WHAT YOU ARE ASKED TO DO: Using the data beneath this instruction, retype only the lines from the one that contains "pose from metres" down to the one that contains "ob = bpy.data.objects.new(name, data)", both included, exactly as they appear.

__________________________________________________

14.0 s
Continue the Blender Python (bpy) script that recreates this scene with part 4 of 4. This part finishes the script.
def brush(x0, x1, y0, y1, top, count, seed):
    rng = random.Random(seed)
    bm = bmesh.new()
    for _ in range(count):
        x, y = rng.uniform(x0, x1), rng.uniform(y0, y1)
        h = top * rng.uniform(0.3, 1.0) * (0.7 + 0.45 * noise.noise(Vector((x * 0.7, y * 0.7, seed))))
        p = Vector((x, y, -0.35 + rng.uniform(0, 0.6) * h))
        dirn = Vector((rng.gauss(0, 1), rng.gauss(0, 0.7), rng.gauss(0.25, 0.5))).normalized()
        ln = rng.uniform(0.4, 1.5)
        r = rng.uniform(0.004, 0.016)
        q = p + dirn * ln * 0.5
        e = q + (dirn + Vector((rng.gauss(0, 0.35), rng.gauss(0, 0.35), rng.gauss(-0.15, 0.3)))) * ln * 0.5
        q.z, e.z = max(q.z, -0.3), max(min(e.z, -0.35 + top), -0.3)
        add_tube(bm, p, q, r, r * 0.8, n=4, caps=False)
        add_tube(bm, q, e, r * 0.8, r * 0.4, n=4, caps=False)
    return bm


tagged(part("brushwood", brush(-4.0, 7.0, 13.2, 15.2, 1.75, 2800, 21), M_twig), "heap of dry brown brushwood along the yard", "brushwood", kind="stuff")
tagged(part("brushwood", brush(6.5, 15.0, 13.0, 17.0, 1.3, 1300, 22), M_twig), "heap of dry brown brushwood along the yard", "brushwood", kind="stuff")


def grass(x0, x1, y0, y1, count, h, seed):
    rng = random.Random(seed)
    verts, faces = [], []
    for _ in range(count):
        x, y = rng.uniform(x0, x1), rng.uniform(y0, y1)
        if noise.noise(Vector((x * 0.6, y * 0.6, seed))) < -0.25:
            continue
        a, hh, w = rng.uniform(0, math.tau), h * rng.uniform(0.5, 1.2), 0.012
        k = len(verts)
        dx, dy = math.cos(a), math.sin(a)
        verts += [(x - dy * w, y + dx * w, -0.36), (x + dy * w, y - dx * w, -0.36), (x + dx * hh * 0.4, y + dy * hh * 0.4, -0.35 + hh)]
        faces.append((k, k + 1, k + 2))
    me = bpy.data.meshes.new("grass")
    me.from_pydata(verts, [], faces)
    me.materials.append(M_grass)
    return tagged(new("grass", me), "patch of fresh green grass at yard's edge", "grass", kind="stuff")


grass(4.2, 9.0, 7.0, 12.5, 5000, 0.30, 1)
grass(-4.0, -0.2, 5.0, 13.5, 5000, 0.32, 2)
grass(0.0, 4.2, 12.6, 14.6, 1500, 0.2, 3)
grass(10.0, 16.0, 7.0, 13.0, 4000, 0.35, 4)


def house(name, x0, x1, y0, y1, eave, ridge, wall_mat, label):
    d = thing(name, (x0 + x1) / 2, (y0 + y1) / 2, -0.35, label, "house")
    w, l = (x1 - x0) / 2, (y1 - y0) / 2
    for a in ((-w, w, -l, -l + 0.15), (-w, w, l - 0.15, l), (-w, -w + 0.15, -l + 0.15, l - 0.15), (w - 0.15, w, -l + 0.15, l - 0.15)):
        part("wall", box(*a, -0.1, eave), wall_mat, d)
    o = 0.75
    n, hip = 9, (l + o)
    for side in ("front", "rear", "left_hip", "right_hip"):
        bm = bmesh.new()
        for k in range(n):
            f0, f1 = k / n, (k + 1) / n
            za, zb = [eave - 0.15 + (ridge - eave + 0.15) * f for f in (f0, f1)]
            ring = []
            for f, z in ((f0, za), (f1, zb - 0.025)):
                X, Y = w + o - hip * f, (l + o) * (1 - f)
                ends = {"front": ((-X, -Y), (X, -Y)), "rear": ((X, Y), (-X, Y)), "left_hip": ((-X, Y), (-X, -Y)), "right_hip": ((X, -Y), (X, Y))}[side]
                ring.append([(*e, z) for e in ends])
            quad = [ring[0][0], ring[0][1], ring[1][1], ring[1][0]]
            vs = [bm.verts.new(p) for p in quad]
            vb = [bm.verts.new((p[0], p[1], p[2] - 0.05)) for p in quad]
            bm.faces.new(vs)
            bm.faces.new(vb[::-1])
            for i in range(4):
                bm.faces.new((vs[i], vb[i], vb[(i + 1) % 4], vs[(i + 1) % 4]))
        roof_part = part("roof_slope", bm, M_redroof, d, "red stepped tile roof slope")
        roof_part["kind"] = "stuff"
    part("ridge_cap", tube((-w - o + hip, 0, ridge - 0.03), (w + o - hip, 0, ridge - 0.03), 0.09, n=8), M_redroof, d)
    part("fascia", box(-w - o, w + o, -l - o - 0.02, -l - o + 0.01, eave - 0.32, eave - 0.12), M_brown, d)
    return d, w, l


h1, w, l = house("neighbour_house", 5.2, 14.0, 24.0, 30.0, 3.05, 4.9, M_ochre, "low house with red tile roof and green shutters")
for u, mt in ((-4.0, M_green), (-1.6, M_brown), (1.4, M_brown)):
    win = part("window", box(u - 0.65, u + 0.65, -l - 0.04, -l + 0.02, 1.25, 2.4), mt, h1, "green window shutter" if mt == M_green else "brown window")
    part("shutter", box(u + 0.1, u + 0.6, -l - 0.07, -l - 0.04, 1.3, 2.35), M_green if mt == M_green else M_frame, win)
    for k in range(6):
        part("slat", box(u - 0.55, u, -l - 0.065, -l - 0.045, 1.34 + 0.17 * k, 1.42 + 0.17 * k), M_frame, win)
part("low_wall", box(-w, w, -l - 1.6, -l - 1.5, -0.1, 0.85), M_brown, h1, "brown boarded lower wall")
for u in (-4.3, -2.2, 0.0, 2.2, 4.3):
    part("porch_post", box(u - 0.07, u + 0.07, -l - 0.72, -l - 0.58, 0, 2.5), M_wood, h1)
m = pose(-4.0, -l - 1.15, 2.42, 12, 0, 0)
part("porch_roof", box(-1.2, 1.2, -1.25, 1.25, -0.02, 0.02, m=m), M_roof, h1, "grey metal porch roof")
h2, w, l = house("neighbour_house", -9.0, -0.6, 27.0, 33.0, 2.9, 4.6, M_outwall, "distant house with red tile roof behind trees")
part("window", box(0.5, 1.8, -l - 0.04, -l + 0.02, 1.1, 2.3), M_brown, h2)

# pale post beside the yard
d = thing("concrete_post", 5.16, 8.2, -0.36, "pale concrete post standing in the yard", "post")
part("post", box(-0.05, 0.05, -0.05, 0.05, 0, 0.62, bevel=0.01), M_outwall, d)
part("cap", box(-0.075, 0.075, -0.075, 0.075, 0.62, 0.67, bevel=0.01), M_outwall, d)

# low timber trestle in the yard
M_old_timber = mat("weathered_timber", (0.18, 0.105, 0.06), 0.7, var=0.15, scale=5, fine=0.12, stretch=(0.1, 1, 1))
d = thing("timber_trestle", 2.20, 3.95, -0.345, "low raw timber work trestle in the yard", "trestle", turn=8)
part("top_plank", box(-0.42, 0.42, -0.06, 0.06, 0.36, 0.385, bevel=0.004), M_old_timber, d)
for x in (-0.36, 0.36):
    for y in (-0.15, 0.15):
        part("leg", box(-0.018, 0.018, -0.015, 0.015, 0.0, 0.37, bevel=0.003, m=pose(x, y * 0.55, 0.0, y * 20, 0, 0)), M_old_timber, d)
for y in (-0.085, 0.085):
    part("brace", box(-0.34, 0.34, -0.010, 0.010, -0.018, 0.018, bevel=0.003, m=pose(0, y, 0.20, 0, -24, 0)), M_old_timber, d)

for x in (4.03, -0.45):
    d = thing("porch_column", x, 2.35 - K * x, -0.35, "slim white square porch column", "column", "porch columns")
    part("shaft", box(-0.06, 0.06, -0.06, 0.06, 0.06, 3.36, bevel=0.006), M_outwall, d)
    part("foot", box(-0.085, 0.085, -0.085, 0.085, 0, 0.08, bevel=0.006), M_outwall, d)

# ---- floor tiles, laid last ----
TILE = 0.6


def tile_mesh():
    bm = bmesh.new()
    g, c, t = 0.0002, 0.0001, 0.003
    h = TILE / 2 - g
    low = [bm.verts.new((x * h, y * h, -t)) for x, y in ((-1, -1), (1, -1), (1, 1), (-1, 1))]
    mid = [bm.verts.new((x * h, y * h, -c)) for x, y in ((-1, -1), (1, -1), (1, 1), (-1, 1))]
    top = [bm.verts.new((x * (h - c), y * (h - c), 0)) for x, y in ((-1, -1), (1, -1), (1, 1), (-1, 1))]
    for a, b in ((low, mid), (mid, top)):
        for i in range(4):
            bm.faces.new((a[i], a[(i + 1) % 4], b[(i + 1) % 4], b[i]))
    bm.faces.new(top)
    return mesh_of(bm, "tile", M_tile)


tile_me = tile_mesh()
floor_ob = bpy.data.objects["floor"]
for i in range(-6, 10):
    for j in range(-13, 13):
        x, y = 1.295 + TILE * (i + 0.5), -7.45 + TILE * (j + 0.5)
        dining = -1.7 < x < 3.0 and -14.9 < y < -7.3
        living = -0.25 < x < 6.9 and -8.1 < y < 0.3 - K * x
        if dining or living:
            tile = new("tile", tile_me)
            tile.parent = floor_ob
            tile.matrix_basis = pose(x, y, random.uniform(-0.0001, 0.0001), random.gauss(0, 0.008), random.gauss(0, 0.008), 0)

__________________________________________________

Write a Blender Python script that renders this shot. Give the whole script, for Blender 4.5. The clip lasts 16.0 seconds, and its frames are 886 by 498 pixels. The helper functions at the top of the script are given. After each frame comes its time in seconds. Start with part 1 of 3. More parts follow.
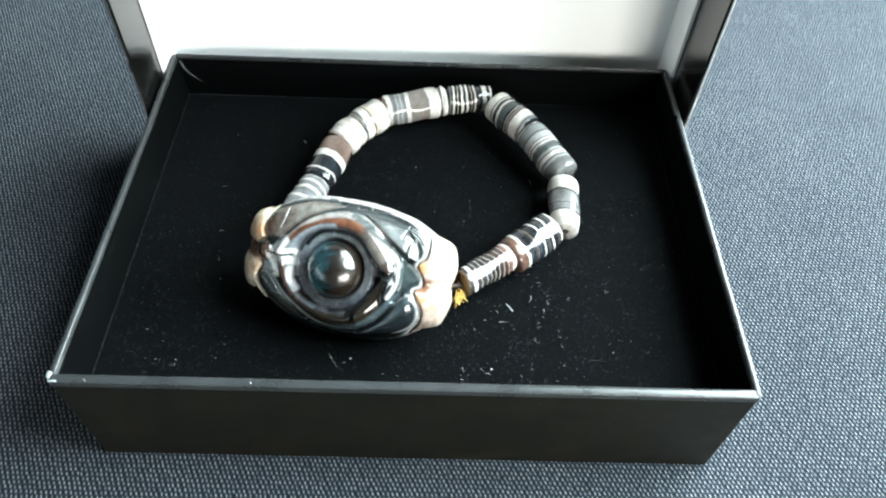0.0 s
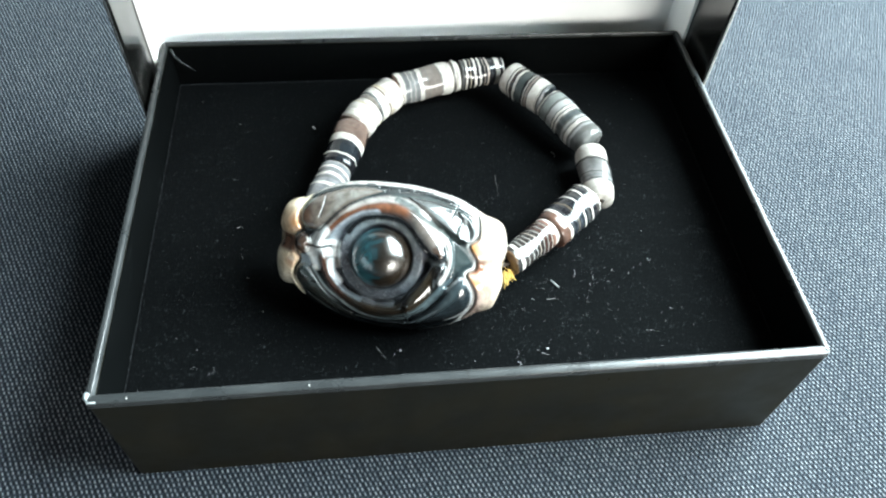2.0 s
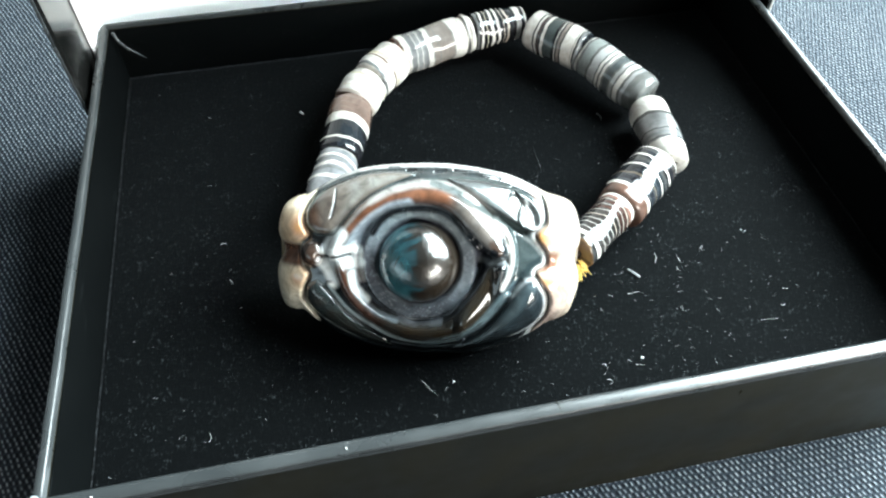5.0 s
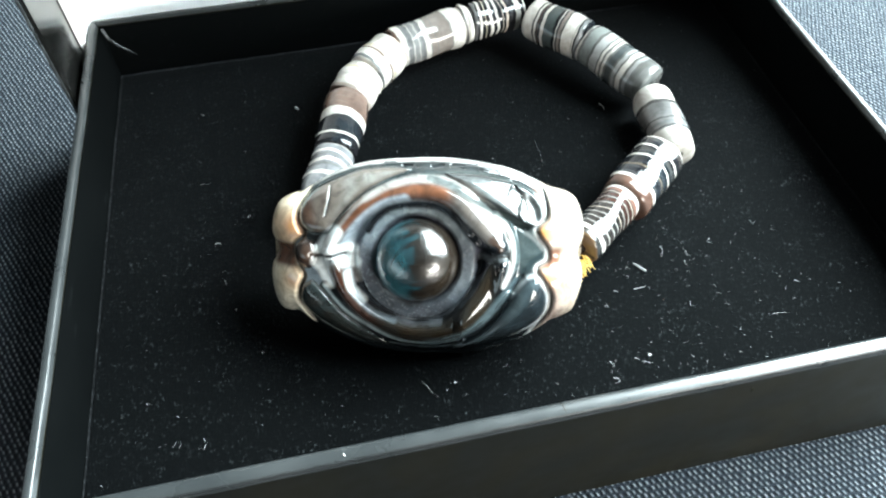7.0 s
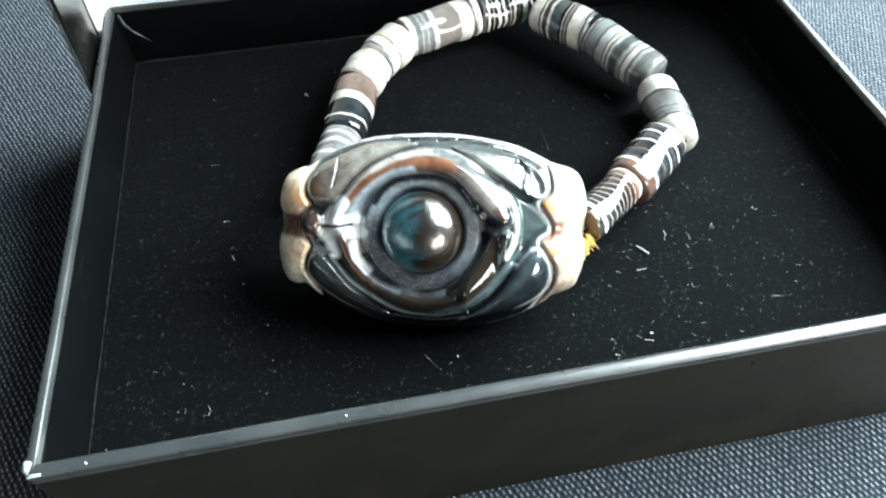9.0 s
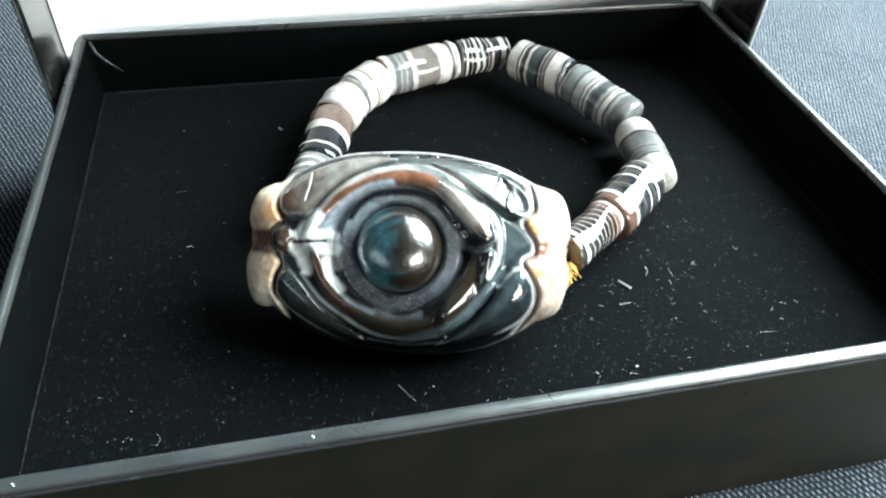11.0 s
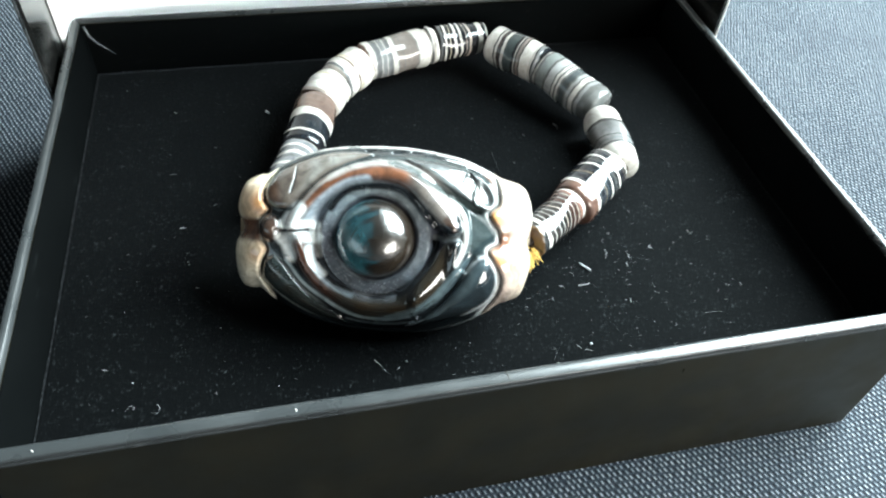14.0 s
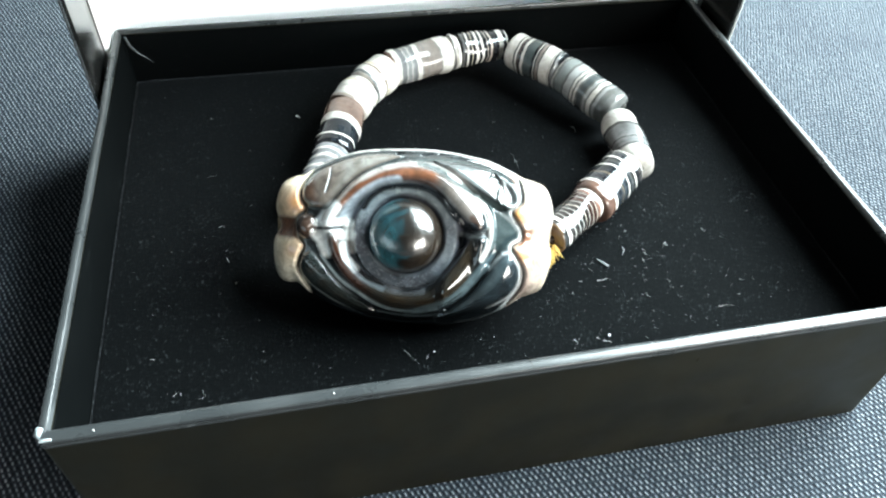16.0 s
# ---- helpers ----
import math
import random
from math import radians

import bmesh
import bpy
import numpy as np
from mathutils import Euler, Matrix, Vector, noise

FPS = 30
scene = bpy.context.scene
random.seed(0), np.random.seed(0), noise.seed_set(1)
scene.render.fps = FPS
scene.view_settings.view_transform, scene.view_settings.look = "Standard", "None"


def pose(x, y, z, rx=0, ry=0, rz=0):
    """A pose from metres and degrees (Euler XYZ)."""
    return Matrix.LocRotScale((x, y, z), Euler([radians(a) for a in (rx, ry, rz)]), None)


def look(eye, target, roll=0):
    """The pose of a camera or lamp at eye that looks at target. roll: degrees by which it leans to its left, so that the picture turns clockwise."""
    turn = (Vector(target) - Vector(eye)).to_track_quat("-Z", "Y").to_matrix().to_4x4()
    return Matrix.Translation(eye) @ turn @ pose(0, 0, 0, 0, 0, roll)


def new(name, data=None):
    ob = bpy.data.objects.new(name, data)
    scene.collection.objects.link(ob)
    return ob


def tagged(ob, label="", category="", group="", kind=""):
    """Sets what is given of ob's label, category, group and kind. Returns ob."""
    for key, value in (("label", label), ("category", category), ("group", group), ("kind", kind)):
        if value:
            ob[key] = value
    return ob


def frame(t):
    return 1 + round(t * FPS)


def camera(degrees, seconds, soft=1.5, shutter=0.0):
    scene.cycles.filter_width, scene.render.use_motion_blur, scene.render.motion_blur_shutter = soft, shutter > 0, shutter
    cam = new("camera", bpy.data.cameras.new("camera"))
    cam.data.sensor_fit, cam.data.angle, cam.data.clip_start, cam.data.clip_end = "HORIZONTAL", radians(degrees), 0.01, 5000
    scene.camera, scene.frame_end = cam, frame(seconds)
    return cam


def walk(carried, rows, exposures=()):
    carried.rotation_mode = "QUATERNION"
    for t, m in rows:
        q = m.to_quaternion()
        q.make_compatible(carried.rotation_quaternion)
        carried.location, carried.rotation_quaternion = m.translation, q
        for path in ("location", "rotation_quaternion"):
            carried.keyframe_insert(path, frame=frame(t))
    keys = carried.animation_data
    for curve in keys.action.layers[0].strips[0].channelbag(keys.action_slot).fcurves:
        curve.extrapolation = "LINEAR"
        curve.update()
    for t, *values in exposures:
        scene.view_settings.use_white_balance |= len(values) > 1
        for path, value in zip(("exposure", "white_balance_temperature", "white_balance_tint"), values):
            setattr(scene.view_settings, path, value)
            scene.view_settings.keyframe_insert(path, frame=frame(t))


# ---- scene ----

__________________________________________________

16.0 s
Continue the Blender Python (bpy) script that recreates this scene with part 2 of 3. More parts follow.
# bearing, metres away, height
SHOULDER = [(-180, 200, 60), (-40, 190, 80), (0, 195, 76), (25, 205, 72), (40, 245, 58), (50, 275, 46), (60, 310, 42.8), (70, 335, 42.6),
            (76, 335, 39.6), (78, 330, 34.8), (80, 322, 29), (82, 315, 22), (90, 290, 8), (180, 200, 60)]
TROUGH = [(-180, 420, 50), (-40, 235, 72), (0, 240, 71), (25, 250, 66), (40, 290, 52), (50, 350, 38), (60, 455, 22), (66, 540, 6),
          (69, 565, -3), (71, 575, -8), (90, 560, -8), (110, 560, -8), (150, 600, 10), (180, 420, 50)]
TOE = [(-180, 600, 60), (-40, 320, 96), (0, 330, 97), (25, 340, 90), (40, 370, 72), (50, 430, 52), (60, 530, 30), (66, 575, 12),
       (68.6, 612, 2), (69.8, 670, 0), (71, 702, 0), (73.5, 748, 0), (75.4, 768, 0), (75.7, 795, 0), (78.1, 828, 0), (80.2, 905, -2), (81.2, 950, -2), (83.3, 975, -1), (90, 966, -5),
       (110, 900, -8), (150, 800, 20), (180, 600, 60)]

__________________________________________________

REPLY TO THE TASK:
    """A pose from metres and degrees (Euler XYZ)."""
    return Matrix.LocRotScale((x, y, z), Euler([radians(a) for a in (rx, ry, rz)]), None)


def look(eye, target, roll=0):
    """The pose of a camera or lamp at eye that looks at target. roll: degrees by which it leans to its left, so that the picture turns clockwise."""
    turn = (Vector(target) - Vector(eye)).to_track_quat("-Z", "Y").to_matrix().to_4x4()
    return Matrix.Translation(eye) @ turn @ pose(0, 0, 0, 0, 0, roll)


def new(name, data=None):
    ob = bpy.data.objects.new(name, data)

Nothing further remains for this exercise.